As Black Women, we tend to allow others to dictate who we are and what is important about us. We do it so often that we usually aren’t even aware of it. I believe it is both a coping mechanism and a way to pick and choose our battles to avoid being labeled, “the angry Black Woman.” It is what we do to get by, but it often chips away at our very identity. Those chips create cracks, and before we know it, we are less and less of ourselves and more and more of who we have been told to be. We wear our hair in a way that make others comfortable, we dress in a way that is non-threatening and asexual to others, and we hide our fears and cover up our dreams as to not to interfere with the fears and dreams of others.
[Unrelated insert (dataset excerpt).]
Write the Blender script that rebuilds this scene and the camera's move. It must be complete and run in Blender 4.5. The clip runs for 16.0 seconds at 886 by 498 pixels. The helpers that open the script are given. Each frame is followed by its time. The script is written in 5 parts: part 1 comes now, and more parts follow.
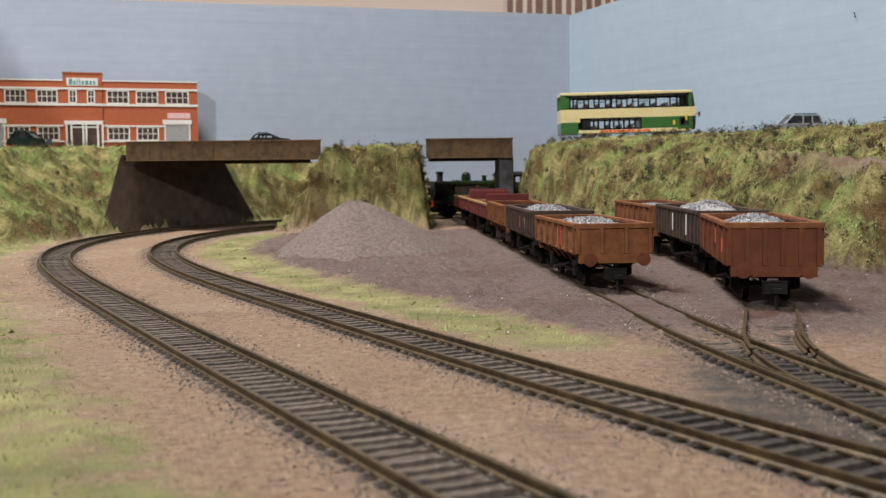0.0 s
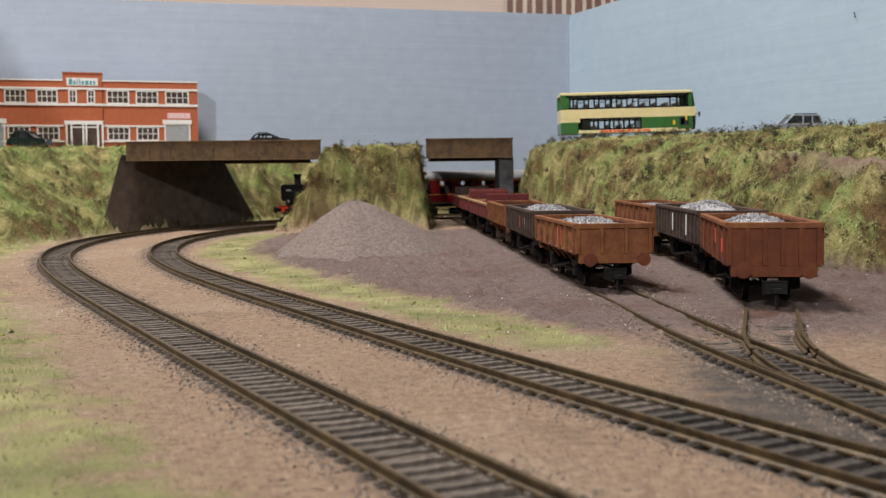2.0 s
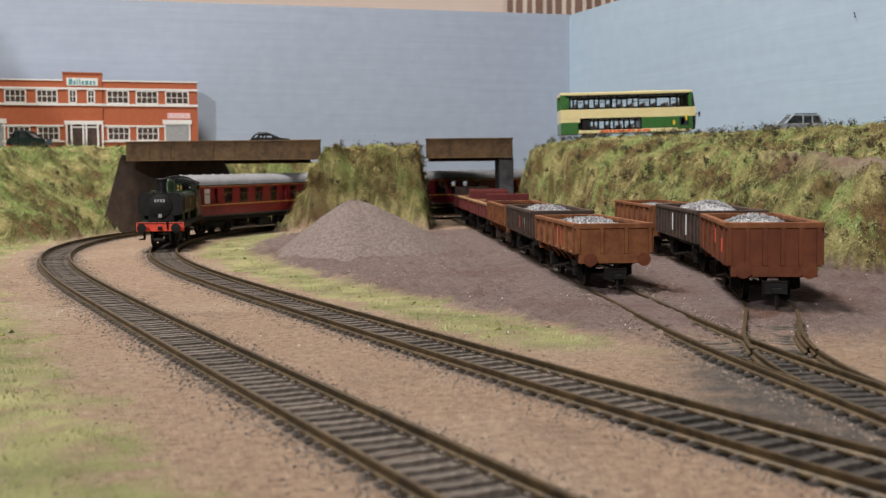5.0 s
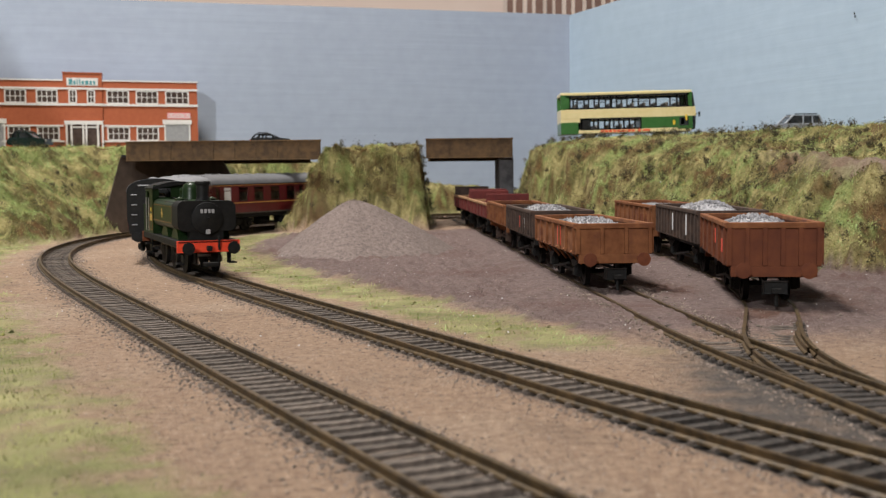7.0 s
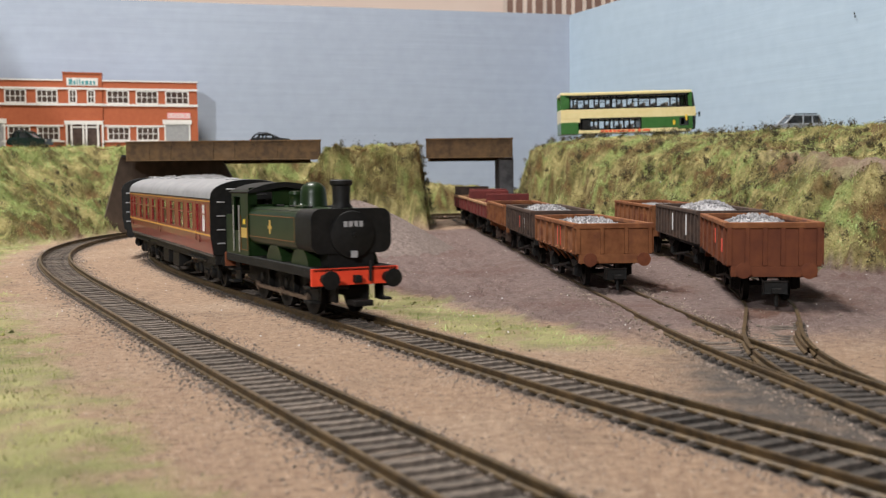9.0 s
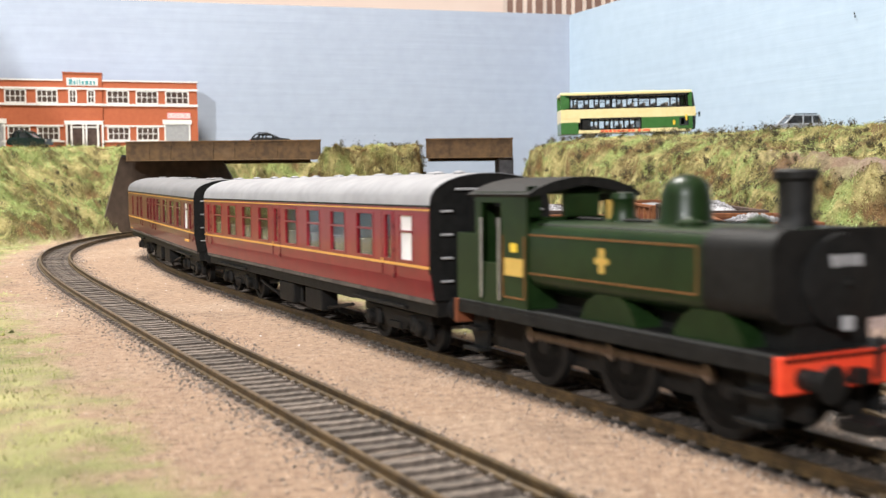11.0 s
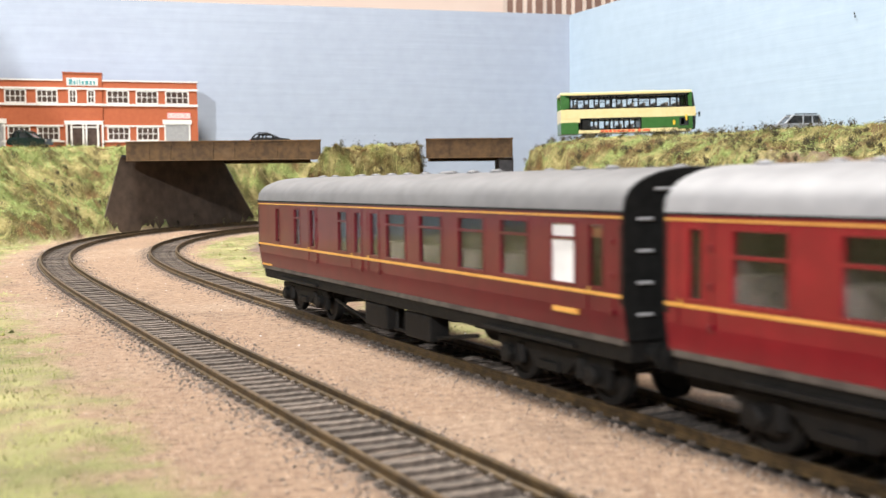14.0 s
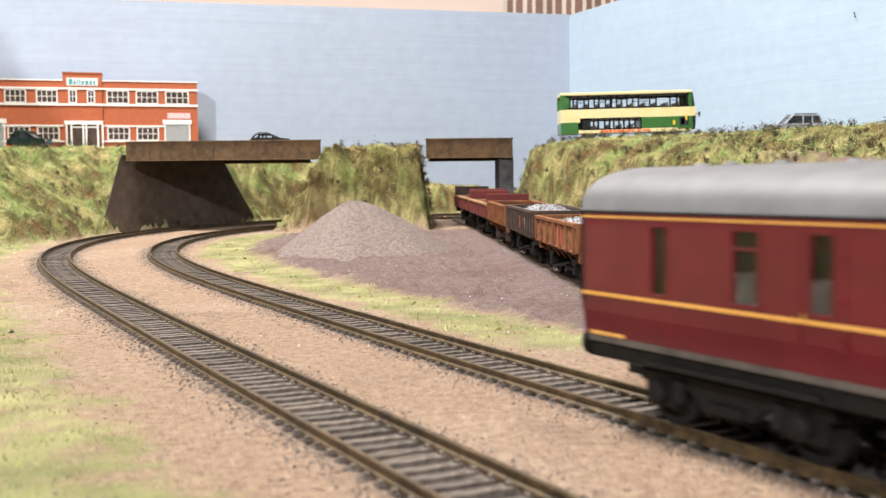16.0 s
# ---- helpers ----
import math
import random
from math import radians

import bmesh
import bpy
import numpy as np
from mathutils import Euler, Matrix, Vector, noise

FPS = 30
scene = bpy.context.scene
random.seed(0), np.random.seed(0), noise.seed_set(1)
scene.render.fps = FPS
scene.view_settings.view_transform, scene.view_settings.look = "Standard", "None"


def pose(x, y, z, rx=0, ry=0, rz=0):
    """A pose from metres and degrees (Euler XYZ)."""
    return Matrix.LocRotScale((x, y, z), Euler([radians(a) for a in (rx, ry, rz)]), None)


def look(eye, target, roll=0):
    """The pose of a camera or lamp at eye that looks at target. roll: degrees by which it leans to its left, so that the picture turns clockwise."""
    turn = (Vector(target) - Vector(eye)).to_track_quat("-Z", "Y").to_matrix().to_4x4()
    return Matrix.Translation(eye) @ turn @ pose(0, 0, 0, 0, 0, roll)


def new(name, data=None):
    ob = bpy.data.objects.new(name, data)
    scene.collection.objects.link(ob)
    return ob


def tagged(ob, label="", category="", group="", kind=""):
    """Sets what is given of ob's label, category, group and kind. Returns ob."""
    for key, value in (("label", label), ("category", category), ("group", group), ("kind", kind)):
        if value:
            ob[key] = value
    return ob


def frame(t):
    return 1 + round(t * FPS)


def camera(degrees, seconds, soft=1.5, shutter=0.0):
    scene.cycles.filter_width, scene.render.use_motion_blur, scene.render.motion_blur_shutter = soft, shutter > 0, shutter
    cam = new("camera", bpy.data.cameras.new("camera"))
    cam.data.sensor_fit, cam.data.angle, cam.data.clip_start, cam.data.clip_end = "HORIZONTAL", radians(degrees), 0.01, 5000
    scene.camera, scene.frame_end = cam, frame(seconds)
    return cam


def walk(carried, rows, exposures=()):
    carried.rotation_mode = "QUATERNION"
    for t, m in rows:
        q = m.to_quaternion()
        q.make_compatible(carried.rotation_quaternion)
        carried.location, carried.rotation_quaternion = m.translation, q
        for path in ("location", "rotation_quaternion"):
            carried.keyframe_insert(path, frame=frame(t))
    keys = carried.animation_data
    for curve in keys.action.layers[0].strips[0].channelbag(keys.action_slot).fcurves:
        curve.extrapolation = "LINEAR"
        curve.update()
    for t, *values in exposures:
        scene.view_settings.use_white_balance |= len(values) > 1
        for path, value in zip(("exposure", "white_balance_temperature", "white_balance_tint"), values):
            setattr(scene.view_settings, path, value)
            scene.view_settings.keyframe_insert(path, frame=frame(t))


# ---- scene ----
# A model railway at 1:76, built in millimetres and scaled to metres.
M = 0.001

cam = camera(45.45, 16.0, 1.2, 0.6)
cam.data.dof.use_dof = True
cam.data.dof.focus_distance = 0.46
cam.data.dof.aperture_fstop = 38.0
EYE = (0.0, 0.0, 0.04562)
VIEW = look(EYE, (0.0, math.cos(0.0602), 0.04562 - math.sin(0.0602)), -0.57)
walk(cam, [(0.0, VIEW), (16.0, VIEW)],
     exposures=[(0.0, -0.13), (7.0, -0.1), (8.4, 0.0), (9.0, 0.1), (9.6, 0.2), (11.2, 0.74), (12.0, 0.76), (16.0, 0.73)])


# ---- light ----
def area_lamp(name, eye, target, size, power, colour):
    data = bpy.data.lights.new(name, "AREA")
    data.shape, data.size, data.energy, data.color = "DISK", size, power, colour
    ob = new(name, data)
    ob.matrix_world = look(eye, target)
    return ob


area_lamp("window_light", (-0.72, -2.0, 1.2), (-0.05, 0.9, 0.05), 0.14, 48.0, (0.97, 0.98, 1.0))
area_lamp("ceiling_lamp_light", (-0.45, 0.7, 1.55), (-0.4, 0.62, 0.0), 0.45, 44.0, (1.0, 0.965, 0.92))
world = bpy.data.worlds.new("room_air")
world.use_nodes = True
world.node_tree.nodes["Background"].inputs[0].default_value = (0.8, 0.86, 1.0, 1)
world.node_tree.nodes["Background"].inputs[1].default_value = 0.02
scene.world = world


# ---- materials ----
def rgb(c):
    return (c[0], c[1], c[2], 1.0)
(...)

We bury Our Truths so far down, that we forget what Our Truths really are.

So, what can we do about it? How do we begin to reclaim our narrative and tell others who we are instead of letting them tell us? Well, we start small. We start with our names. When my daughter was 2-years-old, she began to say, “Actually my name is Christiana,” every time someone called her Christina. She still does that today. Most people apologize, some comment on how beautiful of a name it is, and a few don’t acknowledge that she said anything. The bottom line is: All of them hear her, and all of them know who she is. It just one way that she defines herself. It is her way of following the advice of the amazing Audre Lorde, by way of my favorite character in the movie The Best Man, who said, “If I didn’t define myself for myself, I would be crunched into other people’s fantasies for me and eaten alive.” Let’s all define ourselves for ourselves and let’s start with our name! My name is Christy (that’s with a Ch and a Y)!